Like so many Sikhs and Marwaris who were also expelled from Burma, many Nepalis crossed over into Thailand. Today, they continue to eke out a living in Thailand as a people without land or political identity. They carry their culture on their tongue, and proudly boast of their Nepali-ness even though most of them have never set foot in the land of their ancestors. One haberdasher told Saarcy on Chaweng Beach, ""Our land is in our hearts".
There is no dearth of people in and from South Asia who carry their lands in their hearts, but the most heartrending story of them is that of the so-called Biharis of Bangladesh. These are the progeny of those Muslims in British India who had campaigned for an independent homeland and migrated to the then East Pakistan. The dreams of these Urdu-speaking migrants turned sour. Religion failed to bridge the linguistic divide, and when Bangladesh became independent in 1971, the non Bengali Muslims lost their identity once again. Despised for their loyalty to the cause of Pakistan and abandoned by the truncated nation that they had migrated to, these Bihari Pakistanis have continued to languish in the slums of Dhaka for more than 30 years now. Ignored by the governments of South Asia and forgotten by the rest of the world, they have nowhere to go even though it is impossible to stay where they are. That is why Saarcy salutes Imran Khan for making the plight of the Bihari Muslims stranded in Bangladesh an election issue in Pakistan. Khansaheb is the only Pakistani politician of any consequence who has boldly advocated that Pakistan must bring its loyalists to their adopted land.
Despite the romanticisation of suffering and jingoistic overtones characteristic of most Hindi movies, Refugee is a realistic portrayal of the desperation of Pakistanis trapped in Bangladesh, and the extent they can go to make it to the land they want to be in. The dream of one homeland for the Muslims of the Subcontinent died in 1971, but it continues to kill people to this day all along the India-Pakistan border, and the Line of Control in the two parts of Kashmir – one under Pakistani occupation and the other under Indian control.

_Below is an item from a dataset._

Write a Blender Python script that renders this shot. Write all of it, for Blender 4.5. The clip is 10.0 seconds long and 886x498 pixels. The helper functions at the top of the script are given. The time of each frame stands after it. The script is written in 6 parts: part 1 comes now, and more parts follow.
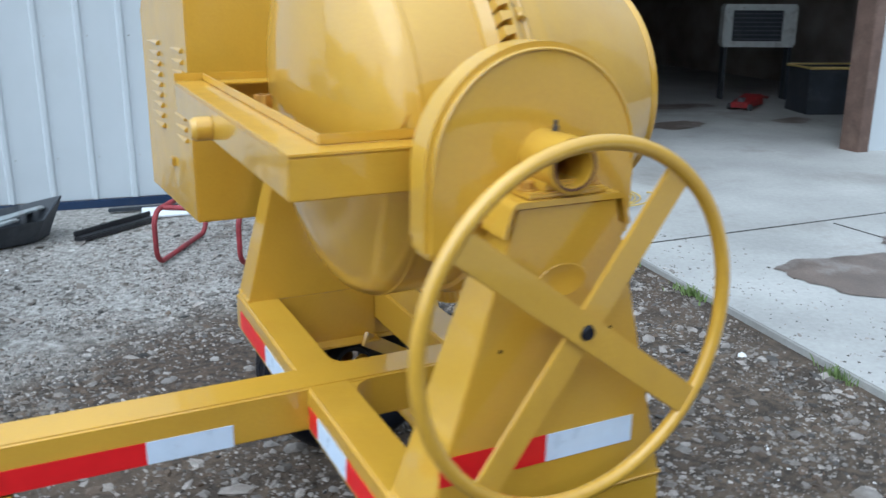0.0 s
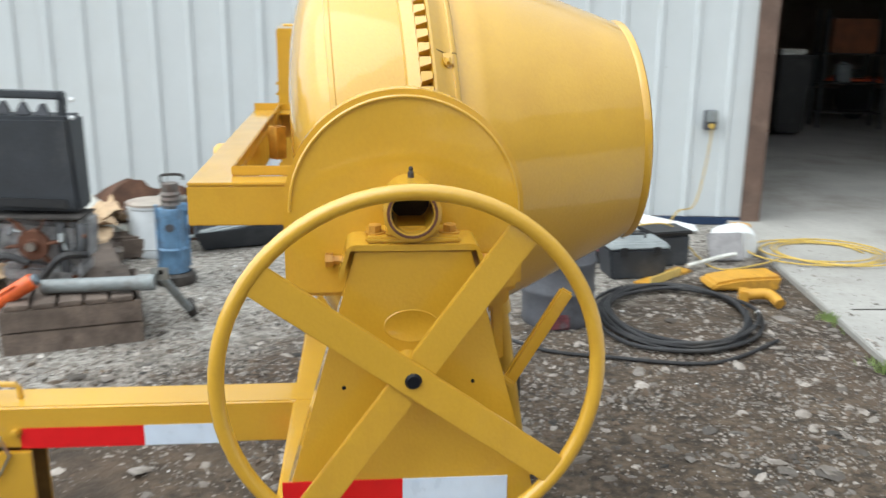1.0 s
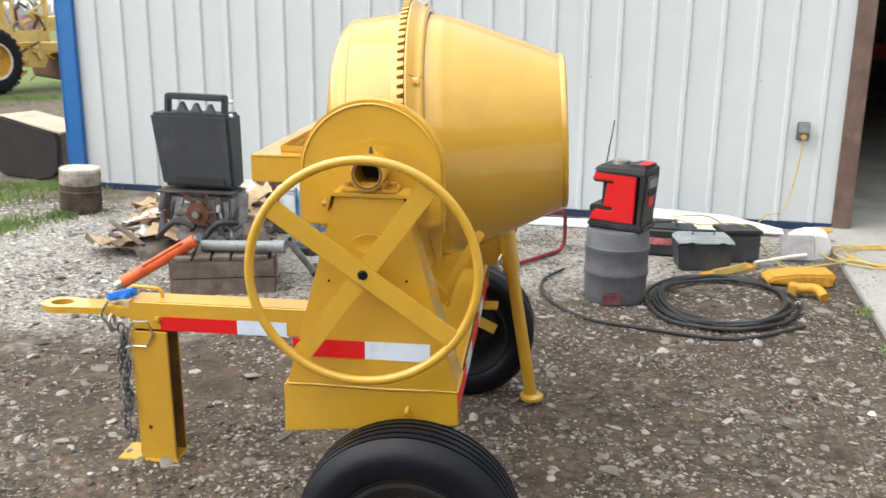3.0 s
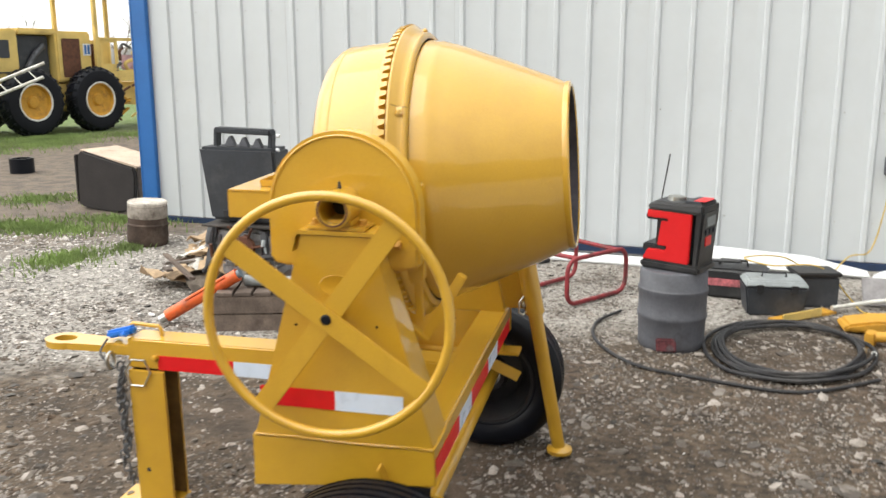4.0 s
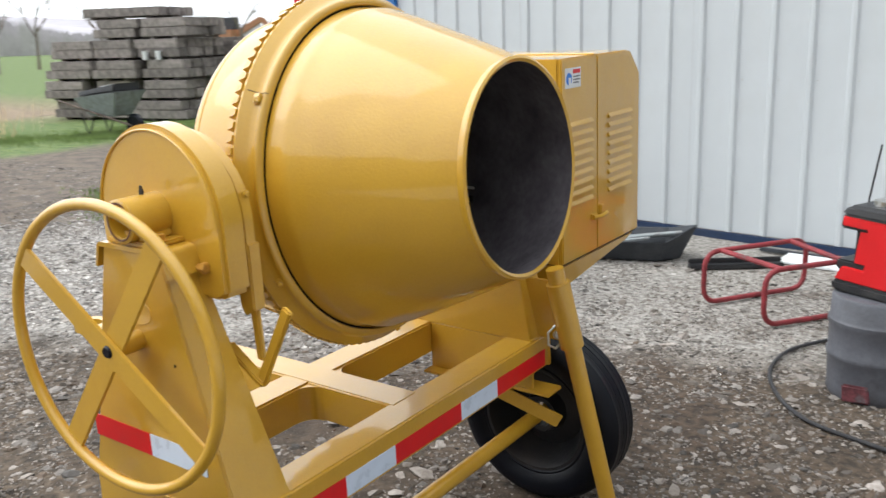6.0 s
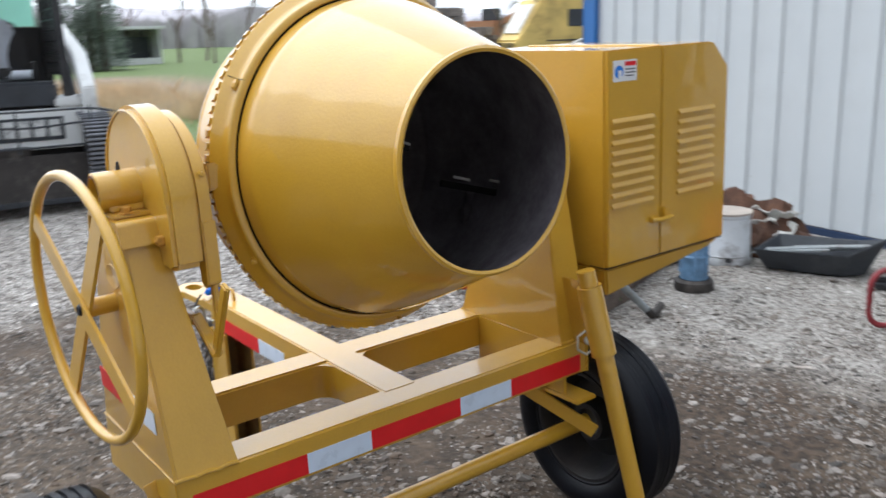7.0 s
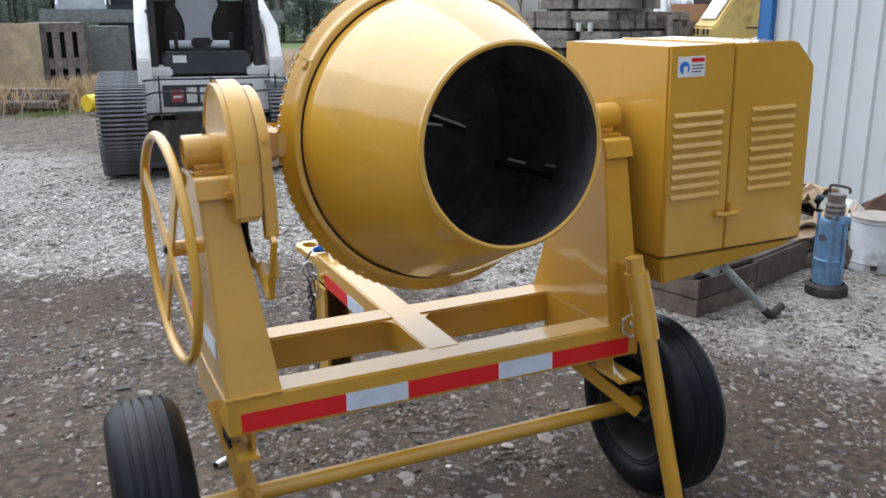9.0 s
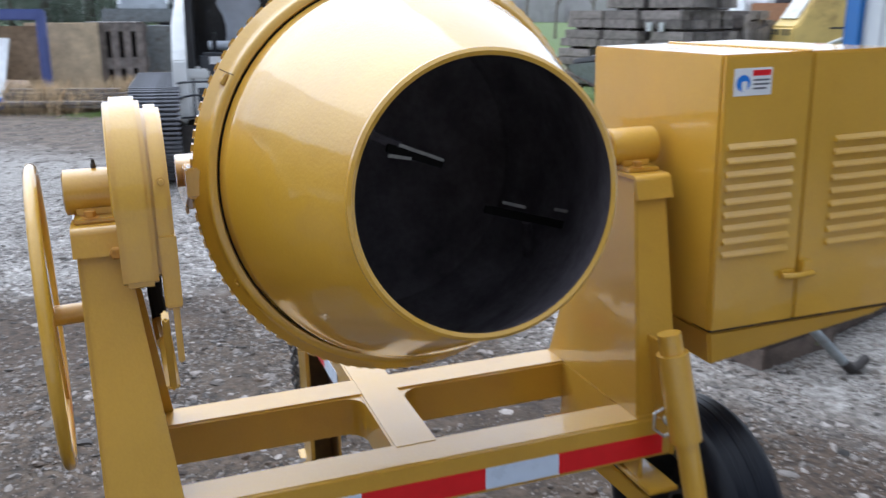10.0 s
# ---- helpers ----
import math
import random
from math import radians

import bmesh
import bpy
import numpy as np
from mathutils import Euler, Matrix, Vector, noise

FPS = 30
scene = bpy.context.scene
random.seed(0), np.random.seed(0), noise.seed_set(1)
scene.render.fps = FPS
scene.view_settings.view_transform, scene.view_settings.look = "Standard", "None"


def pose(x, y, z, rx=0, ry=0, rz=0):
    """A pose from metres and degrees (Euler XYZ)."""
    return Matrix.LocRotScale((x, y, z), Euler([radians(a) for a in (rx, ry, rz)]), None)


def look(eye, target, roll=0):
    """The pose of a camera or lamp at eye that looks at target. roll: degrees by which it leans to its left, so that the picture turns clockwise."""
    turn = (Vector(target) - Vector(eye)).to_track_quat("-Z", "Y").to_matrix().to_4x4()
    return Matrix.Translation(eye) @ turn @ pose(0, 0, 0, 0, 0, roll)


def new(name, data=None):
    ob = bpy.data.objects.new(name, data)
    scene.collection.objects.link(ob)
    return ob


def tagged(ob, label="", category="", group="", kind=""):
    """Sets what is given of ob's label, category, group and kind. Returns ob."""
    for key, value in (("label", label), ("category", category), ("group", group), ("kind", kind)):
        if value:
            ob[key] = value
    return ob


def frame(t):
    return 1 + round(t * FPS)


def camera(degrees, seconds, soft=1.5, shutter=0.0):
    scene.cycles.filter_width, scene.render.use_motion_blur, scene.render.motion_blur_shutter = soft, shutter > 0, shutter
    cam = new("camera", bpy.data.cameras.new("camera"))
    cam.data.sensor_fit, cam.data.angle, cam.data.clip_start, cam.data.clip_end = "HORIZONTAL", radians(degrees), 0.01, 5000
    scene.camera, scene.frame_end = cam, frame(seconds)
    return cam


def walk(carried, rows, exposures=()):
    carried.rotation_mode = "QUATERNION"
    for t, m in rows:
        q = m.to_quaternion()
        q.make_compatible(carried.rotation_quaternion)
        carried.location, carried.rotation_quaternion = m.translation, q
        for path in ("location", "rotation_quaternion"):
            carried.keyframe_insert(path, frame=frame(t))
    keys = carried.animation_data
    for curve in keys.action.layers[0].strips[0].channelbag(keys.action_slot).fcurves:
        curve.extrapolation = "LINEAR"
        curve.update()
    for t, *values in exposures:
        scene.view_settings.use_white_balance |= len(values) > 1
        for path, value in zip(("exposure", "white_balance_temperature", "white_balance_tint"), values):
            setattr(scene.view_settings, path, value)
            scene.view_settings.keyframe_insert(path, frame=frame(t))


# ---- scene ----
cam = camera(53.1, 10.0, shutter=0.5)
PATH = [
    (0, (1.121, -0.694, 1.444), (1.897, 1.062, 0.885), 0.3),
    (0.5, (1.497, -0.771, 1.46), (2.036, 1.068, 0.888), 1.3),
    (1, (1.824, -0.882, 1.48), (1.918, 1.05, 0.974), 0.6),
    (1.5, (2.053, -1.255, 1.536), (1.944, 0.663, 0.98), 2.5),
    (2, (2.143, -1.579, 1.533), (1.963, 0.3, 0.872), 3.4),
    (2.2, (2.179, -1.651, 1.549), (2.021, 0.245, 0.931), 2.4),
    (3.3, (2.468, -1.739, 1.569), (2.1, 0.166, 1.085), -0.0),
    (3.5, (2.523, -1.727, 1.559), (2.104, 0.17, 1.081), -0.6),
    (3.7, (2.565, -1.661, 1.554), (2.084, 0.22, 1.076), -1.6),
    (4, (2.643, -1.48, 1.543), (2.124, 0.405, 1.121), -0.1),
    (4.5, (2.815, -1.218, 1.542), (2.122, 0.609, 1.116), -0.5),
    (5, (3.061, -0.996, 1.546), (2.044, 0.667, 1.099), -1.0),
    (5.5, (3.233, -0.722, 1.522), (2.139, 0.9, 1.107), -0.5),
    (5.7, (3.281, -0.626, 1.535), (2.157, 0.966, 1.083), -0.7),
    (6.8, (3.765, -0.111, 1.502), (2.233, 1.093, 1.052), -2.8),
    (7, (3.817, -0.014, 1.507), (2.219, 1.09, 1.031), -1.6),
    (7.5, (3.99, 0.129, 1.548), (2.229, 0.976, 1.124), 0.9),
    (8, (4.236, 0.157, 1.553), (2.463, 0.964, 1.097), 0.5),
    (8.5, (4.302, 0.14, 1.556), (2.523, 0.916, 1.073), 0.5),
    (9, (4.182, 0.218, 1.535), (2.389, 0.941, 1.021), 0.1),
    (9.2, (4.076, 0.285, 1.534), (2.282, 1.01, 1.029), 0.2),
    (9.5, (3.913, 0.41, 1.544), (2.129, 1.159, 1.037), 0.8),
    (10, (3.686, 0.641, 1.53), (1.841, 1.217, 1.015), 0.1),
]
LIGHT_ROWS = [(0.0, -0.25, 5350, 3), (0.5, -0.05, 6050, 4), (1.0, 0.01, 6300, 4), (1.5, 0.04, 6450, 6), (2.0, 0.15, 6450, 7), (3.5, 0.18, 6850, 7), (4.5, 0.02, 6950, 9), (5.5, -0.01, 6700, 8), (7.0, -0.15, 6050, 9), (8.0, -0.36, 6100, 11), (9.0, -0.28, 6000, 11), (10.0, -0.25, 5600, 11)]
walk(cam, [(t, look(eye, target, roll)) for t, eye, target, roll in PATH], LIGHT_ROWS)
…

There are so many other distinctly South Asian cultural identities that are on the verge of extinction – the Sindhi Hindus, the Ahmadia Muslims, the Malayali Jews, the Bombayite Parsis – the list can be endless. The histories of all these cultures have one common feature: none of them ever had independent control of the destiny of their geography. In this sense, the story of the Tibetan diaspora is strikingly different. In the memory of our own generation, Tibet had an independent identity with its own geography, history and culture. To twist an Agha Shahid Ali metaphor about Kashmir, Tibet was a land with its own 'post office'.
The last sky
The agony of a person with a lost identity is too intense to describe in words. It was over two decades ago, but my encounter with a Tibetan person in the railway compartment of the Brindavan Express between Madras and Bangalore is as fresh as if it took place only yesterday. Like most South Asians in such a situation, I had asked my fellow traveller what her nationality was. "Tibetan", she had said. "When did you come to India?" I asked to continue the conversation. "When I was just 10 years", was her answer. "And when are you going back", I queried in all innocence. She gave me a painful stare, and replied after a long silence, "I don't know". She did not speak another word for the rest of the journey.
When there is no home to go back to, the world becomes too small, just as Palestinian poet Mahmoud Darwish bemoans in "The Earth Is Closing on Us":
Where should we go after the last frontiers,
where should the birds fly after the last sky?
Like the Palestinians in West Asia, Tibetans too seem to have scanned the last sky. Their nests continue to be occupied by predators. However, unlike Palestinians, Tibetans have refused to take resort to violent means to liberate their land. Perhaps peace is an integral part of the Geluk order of Buddhism. But for how long can the collective patience endure, if the world continues to ignore the plight of one of the most peaceful cultures of the world? It is a troubling question, but a question that the regime in Beijing must face sooner or later.
Padma Sambhava, the Buddhist sage who brought Dhamma into the Great Plateau in the 8th century, is believed to have prophesied, "When the iron bird flies, and horses run on wheels, the Tibetan people will be scattered like ants across the world, and the dharma will come to the land of the red man". Since the occupation of Tibet in 1949, Tibetans have indeed scattered all over the world. Of about 150,000 Tibetan exiles, nearly 100,000 are said to be in India. Nepal is the temporary home of another 25,000. That leaves only about 25,000 Tibetans in the rest of the world. With the Nobel Peace Prize for Dalai Lama, dharma indeed seems to have reached the land of the red man. But tell us, Soul of Guru Rinpoche: is it not now time for the ants to come back to their own hill?
Perhaps dharma has not yet truly reached the land of the red man. The world takes notice when an Ayatollah Khomeini declares war on Satan, or when a renegade Islamist Osama bin Laden turns against his own mentors in Langley, VA. After nearly 65,000 lives were lost and 1.6 million people were displaced, Sinhalas and Tamils decided to talk to each other under Norwegian cover in Sri Lanka. But South Asia is still waiting for an initiative from the world community to restore Tibet to Tibetans.
The Dalai Lama's rightful place in Potala Palace as the spiritual and temporal head of the Tibetan Nation need not even challenge the fundamental unity and integrity of the People's Republic of China. After all, the Qing Dynasty's arrangement of having an Amban in the Tibetan court is not much different from the "One Country, Two Systems" policy of the present regime in Beijing towards Hong Kong and Macao. There is no reason why Kashmir and Tibet cannot be two autonomously governed nation-states in South Asia. If Bhutan can manage it, certainly Kashmir and Tibet should be able to, distinctive postage stamps included. Maybe then the Tibetan lady that I offended 22 years ago will write me a letter forgiving me my insensitivity.